TASK BRIEF: Collect each line holding the string "shutter".

EXERCISE MATERIAL:
┄┄┄┄┄┄┄┄┄┄

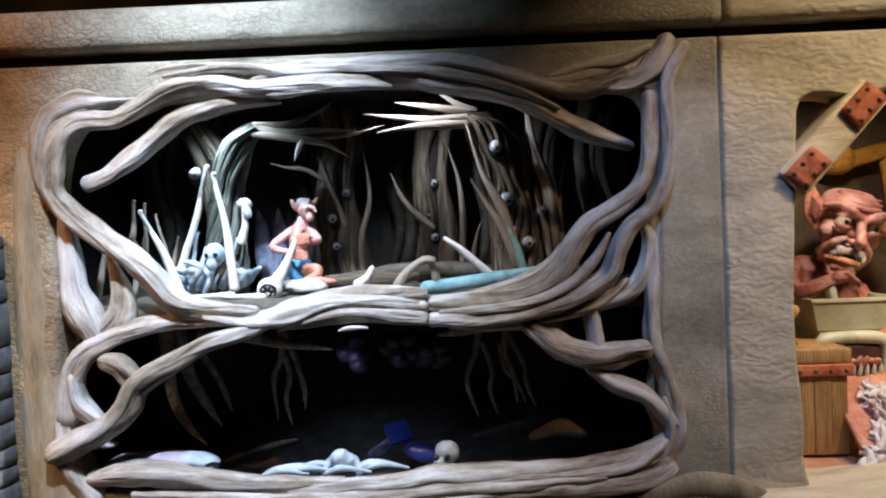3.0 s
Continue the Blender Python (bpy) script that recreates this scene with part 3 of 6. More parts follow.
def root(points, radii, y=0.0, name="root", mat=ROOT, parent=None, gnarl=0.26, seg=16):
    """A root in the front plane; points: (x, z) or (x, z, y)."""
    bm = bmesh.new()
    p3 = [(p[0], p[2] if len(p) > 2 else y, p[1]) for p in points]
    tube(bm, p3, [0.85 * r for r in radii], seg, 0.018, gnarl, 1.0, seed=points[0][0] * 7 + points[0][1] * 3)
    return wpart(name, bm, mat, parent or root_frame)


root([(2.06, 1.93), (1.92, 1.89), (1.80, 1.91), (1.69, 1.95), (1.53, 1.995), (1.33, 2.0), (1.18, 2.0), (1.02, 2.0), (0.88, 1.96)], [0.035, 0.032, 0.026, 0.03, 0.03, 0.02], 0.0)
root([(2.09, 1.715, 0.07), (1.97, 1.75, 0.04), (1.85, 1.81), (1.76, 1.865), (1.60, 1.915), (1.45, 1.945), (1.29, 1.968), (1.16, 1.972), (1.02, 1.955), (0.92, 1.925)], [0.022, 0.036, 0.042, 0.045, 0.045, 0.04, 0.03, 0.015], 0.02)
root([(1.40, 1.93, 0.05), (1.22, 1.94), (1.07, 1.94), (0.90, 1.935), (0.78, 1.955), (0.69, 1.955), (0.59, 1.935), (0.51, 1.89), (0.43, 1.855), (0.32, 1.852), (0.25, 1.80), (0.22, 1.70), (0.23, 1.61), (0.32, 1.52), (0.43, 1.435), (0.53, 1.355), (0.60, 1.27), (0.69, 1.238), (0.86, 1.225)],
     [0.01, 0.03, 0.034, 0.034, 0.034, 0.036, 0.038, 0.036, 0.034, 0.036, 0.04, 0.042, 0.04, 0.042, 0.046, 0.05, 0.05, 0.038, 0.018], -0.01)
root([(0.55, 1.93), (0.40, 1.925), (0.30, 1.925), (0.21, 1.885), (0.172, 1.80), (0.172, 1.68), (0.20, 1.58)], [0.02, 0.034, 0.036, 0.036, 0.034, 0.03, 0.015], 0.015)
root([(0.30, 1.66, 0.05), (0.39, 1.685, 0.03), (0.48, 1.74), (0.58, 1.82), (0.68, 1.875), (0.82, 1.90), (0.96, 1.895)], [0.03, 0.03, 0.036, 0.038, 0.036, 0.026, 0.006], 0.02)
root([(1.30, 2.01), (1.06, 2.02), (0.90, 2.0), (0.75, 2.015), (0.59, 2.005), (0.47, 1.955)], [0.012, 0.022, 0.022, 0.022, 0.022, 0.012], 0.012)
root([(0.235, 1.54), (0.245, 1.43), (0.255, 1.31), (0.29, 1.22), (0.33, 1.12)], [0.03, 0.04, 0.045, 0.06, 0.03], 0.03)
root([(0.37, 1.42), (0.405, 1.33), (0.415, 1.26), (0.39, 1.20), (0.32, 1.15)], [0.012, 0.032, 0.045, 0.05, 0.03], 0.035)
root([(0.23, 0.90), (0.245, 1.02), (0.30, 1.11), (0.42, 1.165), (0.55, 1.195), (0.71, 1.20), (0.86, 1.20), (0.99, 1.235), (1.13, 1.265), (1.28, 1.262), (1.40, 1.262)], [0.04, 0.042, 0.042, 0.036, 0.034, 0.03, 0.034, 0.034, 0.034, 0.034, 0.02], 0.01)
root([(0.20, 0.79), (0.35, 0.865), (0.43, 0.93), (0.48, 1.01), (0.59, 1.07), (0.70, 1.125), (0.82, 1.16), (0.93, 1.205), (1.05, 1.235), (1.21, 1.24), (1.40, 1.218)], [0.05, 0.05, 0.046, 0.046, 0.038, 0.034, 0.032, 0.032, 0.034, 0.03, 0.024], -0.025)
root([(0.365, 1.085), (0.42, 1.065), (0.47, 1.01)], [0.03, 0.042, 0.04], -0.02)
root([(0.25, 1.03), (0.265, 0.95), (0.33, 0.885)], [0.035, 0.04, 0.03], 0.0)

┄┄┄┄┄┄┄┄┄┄

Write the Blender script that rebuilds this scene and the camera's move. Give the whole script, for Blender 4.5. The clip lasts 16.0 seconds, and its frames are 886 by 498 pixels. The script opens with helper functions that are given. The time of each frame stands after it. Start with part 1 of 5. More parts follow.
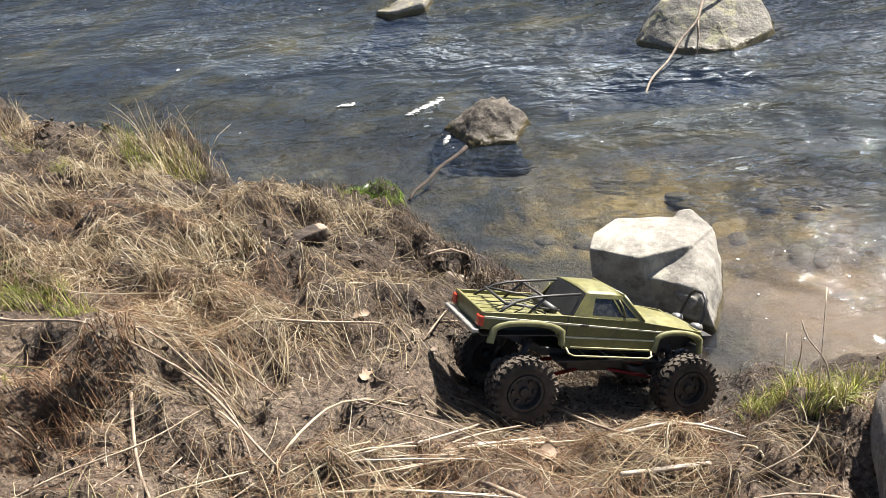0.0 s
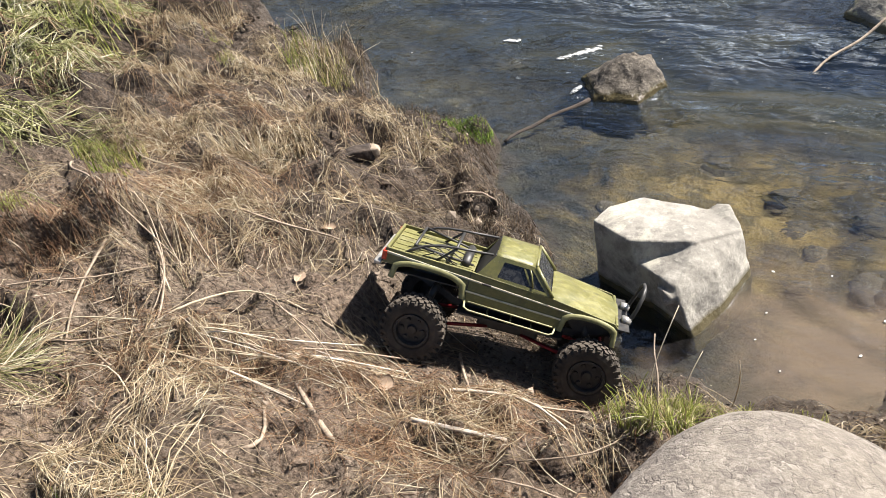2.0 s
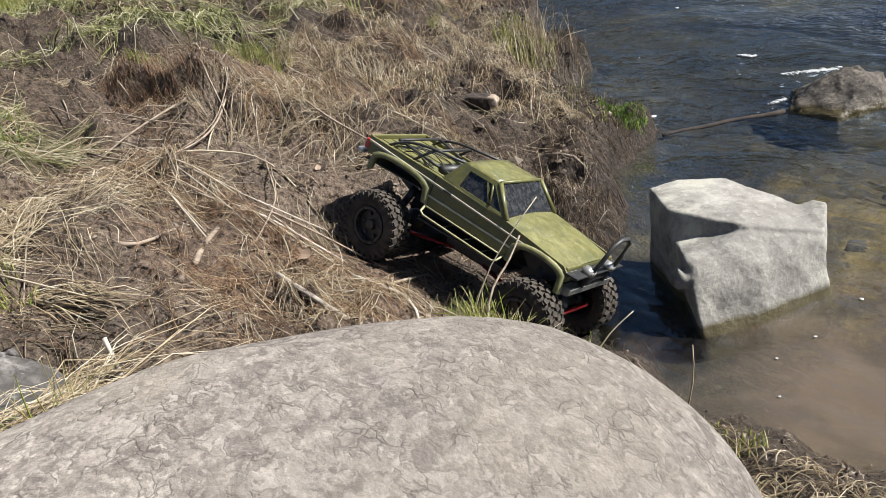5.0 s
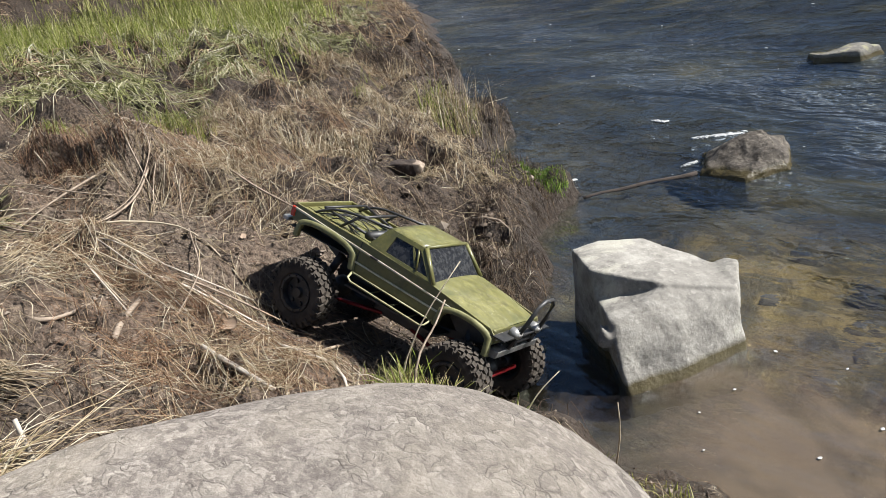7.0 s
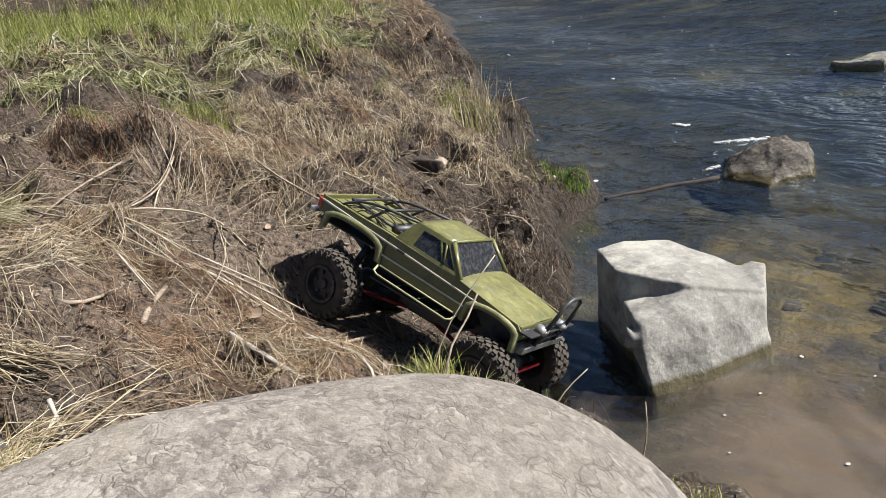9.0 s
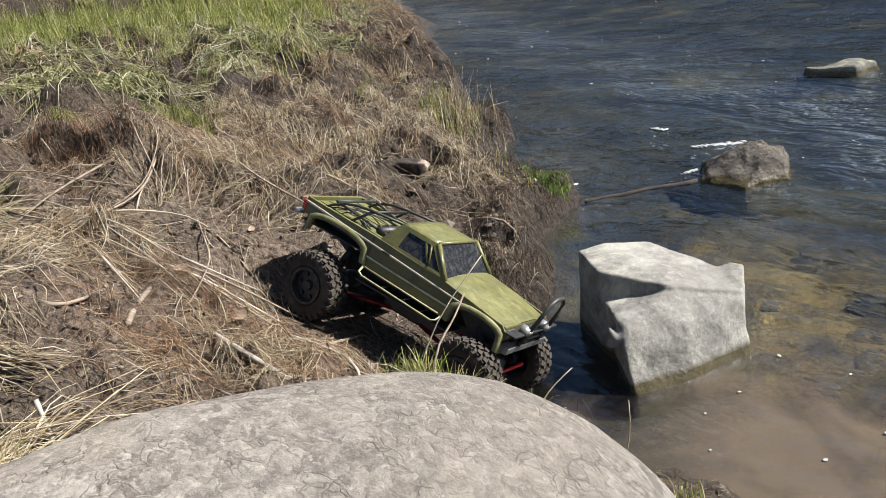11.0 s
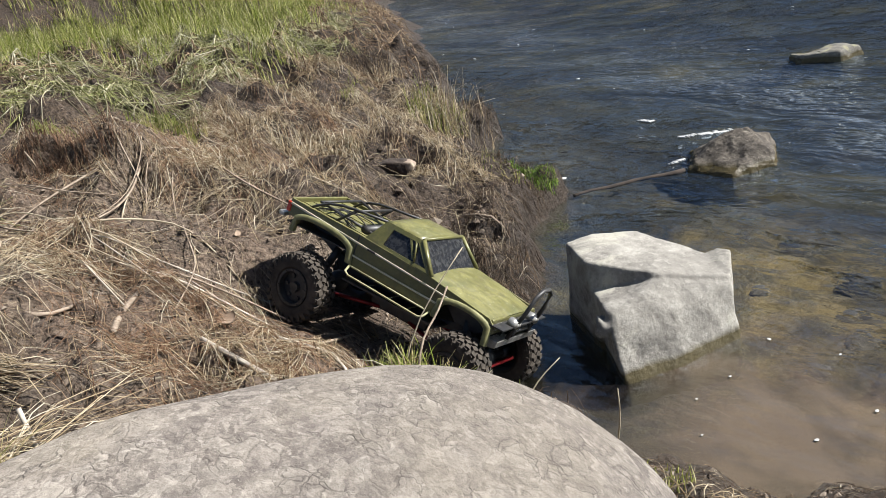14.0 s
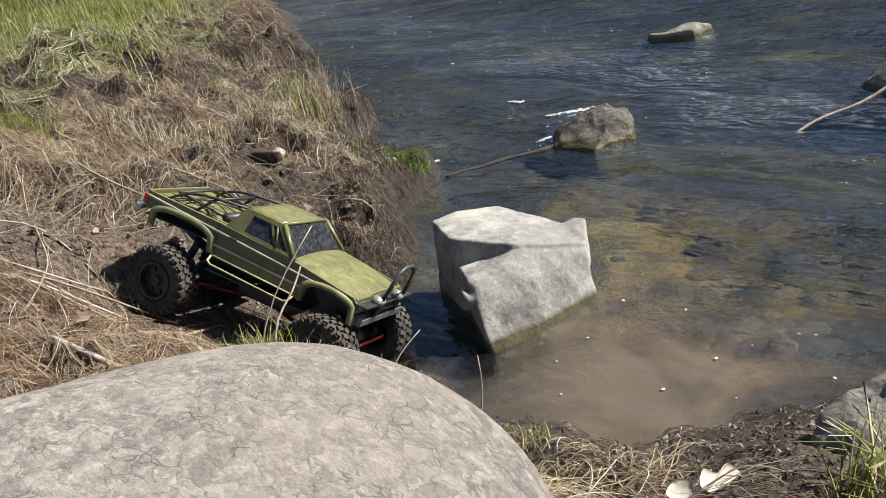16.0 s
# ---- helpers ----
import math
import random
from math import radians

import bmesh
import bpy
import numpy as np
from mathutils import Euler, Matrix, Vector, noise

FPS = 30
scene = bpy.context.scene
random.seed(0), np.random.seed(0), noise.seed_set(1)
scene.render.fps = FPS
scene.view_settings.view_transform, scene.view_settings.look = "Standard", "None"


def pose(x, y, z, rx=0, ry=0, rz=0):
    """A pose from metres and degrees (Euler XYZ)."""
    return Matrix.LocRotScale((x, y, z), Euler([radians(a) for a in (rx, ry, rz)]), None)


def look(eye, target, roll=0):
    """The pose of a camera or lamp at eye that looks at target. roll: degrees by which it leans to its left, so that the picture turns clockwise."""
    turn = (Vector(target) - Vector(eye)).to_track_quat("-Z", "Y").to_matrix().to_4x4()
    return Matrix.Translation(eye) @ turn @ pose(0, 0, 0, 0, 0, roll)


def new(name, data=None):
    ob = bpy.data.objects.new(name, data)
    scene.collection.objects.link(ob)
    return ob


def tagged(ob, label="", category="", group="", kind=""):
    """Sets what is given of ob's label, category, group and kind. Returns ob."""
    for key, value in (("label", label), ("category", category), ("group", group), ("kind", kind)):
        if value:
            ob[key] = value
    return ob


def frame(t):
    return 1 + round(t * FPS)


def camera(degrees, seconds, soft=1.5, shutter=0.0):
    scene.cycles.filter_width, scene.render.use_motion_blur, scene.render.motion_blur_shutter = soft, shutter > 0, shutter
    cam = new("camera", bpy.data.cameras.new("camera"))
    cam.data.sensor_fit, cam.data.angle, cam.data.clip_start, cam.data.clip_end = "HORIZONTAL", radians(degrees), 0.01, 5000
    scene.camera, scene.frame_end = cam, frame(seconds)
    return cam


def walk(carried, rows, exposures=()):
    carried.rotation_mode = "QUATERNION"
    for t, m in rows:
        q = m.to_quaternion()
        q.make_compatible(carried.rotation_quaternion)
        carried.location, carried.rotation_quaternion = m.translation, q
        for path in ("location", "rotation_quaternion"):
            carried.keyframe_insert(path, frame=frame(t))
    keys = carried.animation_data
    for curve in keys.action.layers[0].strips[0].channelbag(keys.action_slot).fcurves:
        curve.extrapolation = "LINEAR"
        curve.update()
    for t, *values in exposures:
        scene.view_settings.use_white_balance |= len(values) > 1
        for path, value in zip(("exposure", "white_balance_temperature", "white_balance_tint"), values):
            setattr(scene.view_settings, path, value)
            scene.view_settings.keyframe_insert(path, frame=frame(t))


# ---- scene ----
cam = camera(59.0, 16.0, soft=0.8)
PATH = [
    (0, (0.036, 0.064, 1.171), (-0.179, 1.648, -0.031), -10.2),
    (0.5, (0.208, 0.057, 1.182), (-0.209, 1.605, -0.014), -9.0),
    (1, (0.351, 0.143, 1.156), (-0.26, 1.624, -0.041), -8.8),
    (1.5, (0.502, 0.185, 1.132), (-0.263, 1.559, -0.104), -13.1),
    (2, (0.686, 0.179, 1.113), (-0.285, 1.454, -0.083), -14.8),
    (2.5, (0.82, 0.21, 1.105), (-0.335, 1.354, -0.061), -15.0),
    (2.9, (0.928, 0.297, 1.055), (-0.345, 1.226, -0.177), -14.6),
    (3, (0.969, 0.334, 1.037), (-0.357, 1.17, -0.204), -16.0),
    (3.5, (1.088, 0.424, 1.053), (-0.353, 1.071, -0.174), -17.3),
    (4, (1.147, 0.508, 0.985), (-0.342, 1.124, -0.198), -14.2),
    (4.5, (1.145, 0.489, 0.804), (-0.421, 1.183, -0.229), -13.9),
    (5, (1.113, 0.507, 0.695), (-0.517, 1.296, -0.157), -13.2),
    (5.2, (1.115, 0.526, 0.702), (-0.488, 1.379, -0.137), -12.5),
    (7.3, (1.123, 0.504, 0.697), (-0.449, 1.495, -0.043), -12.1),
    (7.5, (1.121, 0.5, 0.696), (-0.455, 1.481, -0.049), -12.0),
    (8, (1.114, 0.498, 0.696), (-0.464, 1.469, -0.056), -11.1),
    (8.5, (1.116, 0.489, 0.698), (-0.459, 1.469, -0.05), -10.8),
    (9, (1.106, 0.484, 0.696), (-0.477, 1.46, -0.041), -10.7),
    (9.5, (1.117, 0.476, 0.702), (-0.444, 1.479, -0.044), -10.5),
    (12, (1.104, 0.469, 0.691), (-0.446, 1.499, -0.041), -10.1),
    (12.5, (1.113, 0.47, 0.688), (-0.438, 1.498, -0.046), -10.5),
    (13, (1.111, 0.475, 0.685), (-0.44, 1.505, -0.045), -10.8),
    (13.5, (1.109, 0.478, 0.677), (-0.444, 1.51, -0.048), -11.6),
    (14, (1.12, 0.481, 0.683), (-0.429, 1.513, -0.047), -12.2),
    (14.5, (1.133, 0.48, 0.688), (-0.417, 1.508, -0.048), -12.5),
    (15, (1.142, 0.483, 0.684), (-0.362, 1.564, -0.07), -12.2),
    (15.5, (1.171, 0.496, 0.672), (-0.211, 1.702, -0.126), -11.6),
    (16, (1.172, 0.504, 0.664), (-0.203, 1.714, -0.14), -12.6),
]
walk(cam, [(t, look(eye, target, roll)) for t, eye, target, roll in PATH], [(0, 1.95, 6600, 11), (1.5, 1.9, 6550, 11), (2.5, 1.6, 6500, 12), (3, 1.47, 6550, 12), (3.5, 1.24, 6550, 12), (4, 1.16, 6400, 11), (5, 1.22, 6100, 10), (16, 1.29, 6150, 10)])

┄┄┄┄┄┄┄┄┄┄

SOLUTION FOR THIS TASK:
def camera(degrees, seconds, soft=1.5, shutter=0.0):
    scene.cycles.filter_width, scene.render.use_motion_blur, scene.render.motion_blur_shutter = soft, shutter > 0, shutter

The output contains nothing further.